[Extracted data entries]
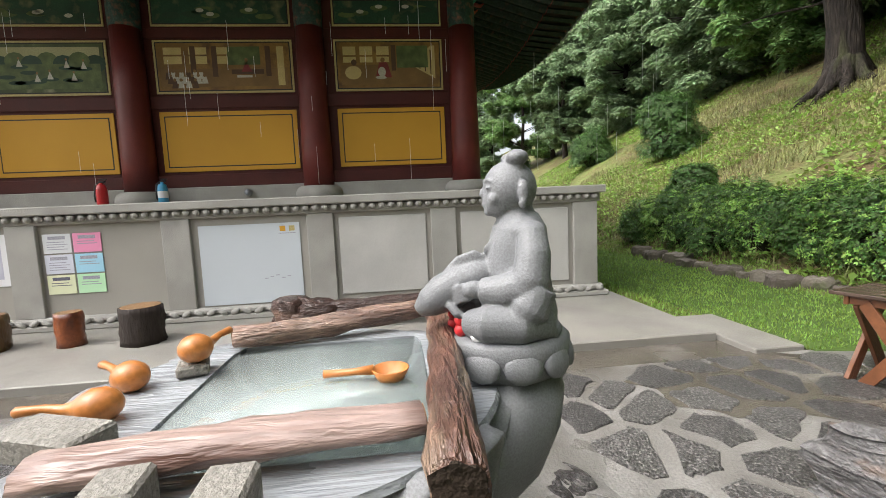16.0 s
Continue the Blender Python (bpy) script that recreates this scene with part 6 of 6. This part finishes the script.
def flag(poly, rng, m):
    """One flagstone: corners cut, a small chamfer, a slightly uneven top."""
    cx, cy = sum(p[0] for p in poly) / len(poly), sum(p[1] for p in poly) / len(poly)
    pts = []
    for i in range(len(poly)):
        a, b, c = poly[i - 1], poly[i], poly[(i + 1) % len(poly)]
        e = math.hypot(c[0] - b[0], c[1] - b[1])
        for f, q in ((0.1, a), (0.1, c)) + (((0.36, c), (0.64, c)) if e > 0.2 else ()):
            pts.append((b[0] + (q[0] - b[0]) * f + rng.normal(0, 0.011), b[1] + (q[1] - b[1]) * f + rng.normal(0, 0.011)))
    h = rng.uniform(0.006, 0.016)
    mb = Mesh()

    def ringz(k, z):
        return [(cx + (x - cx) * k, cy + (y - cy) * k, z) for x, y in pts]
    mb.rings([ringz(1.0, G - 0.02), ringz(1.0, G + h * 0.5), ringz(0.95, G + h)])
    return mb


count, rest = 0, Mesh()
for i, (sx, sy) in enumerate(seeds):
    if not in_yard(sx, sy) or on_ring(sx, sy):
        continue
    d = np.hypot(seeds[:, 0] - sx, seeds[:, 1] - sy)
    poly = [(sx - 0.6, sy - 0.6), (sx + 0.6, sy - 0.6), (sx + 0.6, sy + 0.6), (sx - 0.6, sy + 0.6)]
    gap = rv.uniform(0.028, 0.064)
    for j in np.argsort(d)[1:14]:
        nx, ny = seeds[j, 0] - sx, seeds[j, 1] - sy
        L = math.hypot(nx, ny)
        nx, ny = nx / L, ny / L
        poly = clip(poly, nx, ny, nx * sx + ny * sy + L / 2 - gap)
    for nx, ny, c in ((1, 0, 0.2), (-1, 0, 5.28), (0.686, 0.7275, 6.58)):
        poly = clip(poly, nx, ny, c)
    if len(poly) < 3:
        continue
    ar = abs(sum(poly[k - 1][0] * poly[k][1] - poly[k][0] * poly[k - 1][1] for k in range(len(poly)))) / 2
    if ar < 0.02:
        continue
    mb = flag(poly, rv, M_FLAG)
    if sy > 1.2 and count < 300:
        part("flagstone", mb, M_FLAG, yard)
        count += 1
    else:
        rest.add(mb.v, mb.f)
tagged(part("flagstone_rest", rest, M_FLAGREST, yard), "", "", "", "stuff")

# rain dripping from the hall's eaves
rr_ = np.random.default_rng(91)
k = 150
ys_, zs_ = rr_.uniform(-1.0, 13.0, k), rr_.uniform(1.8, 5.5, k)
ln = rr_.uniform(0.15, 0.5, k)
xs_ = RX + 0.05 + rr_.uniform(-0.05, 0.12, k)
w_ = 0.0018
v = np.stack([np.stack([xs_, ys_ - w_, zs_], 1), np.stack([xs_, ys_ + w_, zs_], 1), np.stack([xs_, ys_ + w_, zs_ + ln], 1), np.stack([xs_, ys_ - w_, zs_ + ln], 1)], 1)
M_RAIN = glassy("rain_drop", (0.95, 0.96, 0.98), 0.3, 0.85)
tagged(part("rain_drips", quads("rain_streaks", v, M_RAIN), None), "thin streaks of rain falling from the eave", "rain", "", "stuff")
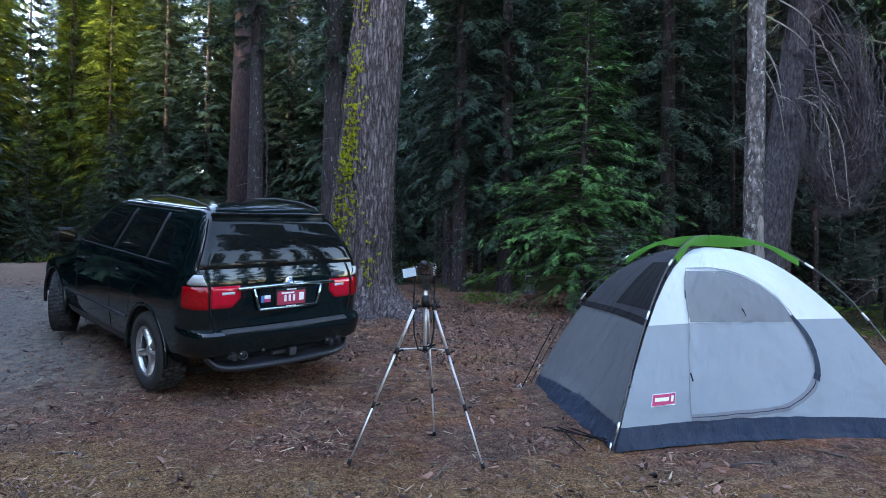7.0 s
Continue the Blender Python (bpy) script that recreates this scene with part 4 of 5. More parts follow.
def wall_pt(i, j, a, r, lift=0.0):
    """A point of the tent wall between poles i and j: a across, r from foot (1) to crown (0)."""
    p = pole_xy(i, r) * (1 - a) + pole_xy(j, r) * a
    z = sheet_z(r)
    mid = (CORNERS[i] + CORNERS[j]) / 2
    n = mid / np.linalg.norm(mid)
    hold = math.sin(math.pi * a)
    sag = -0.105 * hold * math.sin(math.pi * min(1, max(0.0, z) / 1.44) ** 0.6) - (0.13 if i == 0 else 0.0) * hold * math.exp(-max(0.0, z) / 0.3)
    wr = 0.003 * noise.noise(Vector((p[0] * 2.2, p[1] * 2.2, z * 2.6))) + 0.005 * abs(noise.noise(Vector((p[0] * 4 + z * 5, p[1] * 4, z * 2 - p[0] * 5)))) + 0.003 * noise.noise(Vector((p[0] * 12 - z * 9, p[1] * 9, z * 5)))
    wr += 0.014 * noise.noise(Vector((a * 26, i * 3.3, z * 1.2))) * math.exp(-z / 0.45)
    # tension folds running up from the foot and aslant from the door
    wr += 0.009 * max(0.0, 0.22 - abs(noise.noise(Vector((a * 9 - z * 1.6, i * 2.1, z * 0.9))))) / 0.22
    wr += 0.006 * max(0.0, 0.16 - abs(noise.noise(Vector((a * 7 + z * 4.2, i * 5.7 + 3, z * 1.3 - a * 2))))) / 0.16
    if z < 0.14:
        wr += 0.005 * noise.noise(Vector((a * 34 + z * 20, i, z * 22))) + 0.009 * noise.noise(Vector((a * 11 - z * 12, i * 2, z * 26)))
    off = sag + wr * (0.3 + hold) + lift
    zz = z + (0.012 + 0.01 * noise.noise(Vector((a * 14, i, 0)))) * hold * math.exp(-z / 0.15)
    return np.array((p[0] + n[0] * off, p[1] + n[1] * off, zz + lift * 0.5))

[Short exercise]
Find each line in the records holding the string "with" and show it.

[Completed task]
Continue the Blender Python (bpy) script that recreates this scene with part 6 of 6. This part finishes the script.
Continue the Blender Python (bpy) script that recreates this scene with part 4 of 5. More parts follow.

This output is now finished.